In this passage of Scripture, Paul talks about what we believe:  Christ Crucified.  He explains that this was difficult for the people of his time, both Jewish and Greek.  He says that the Jews want signs and the Greeks want wisdom, and that with Christ Crucified we have neither.We have no sign, only faith, to tell us that Christ Jesus was crucified, and with his Crucifixion there is no secret wisdom.  There is just the knowledge that our sins are forgiven!

Paul then goes on to talk about who God calls.  He tells his audience that most of them are not wise, nor are they born of noble birth or power, yet God called them because they believed in the simple story that Jesus came into the world, lived among us, died at the hands of angry and sinful men, and was raised from the dead.  In addition, they believed that through this they had forgiveness of sins and everlasting life.  This was good news for these who had little by worldly standards.  And the reason God did this, according to Paul, is to shame the wise and the powerful by offering something greater then they have to offer to much simpler people.

"1:27 But God chose what is foolish in the world to shame the wise; God chose what is weak in the world to shame the strong; 1:28 God chose what is low and despised in the world, things that are not, to reduce to nothing things that are, 1:29 so that no one might boast in the presence of God."
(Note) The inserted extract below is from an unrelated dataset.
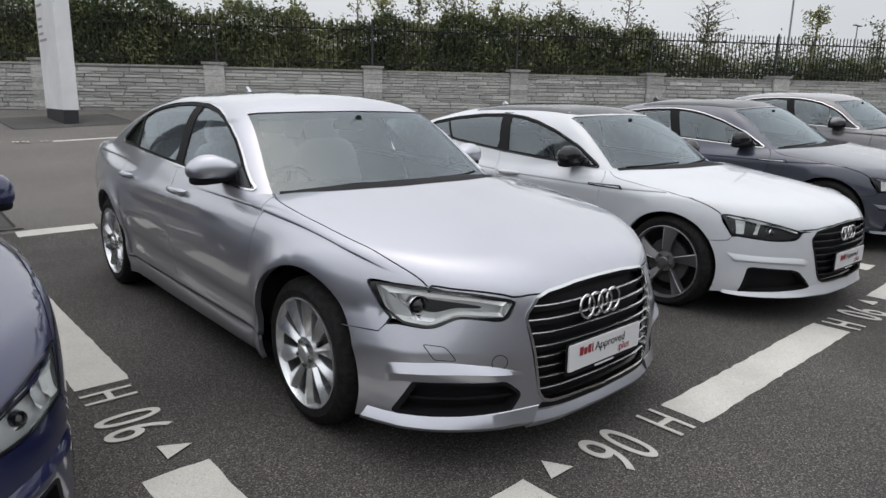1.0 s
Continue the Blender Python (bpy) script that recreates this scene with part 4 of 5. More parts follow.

The worst that God has to offer is much greater then the best that those in the world have to offer.  We would do well to remember this!  Nothing we do is good enough to earn us a spot with the Crucified Christ, yet we are there with him, by the grace of God.  What we have from God is more then we can give to ourselves; it is more then church leaders or national politicians can give.   And it is our for the taking.  All we need to do is have faith in Jesus Christ, and him crucified!  Thanks be to God!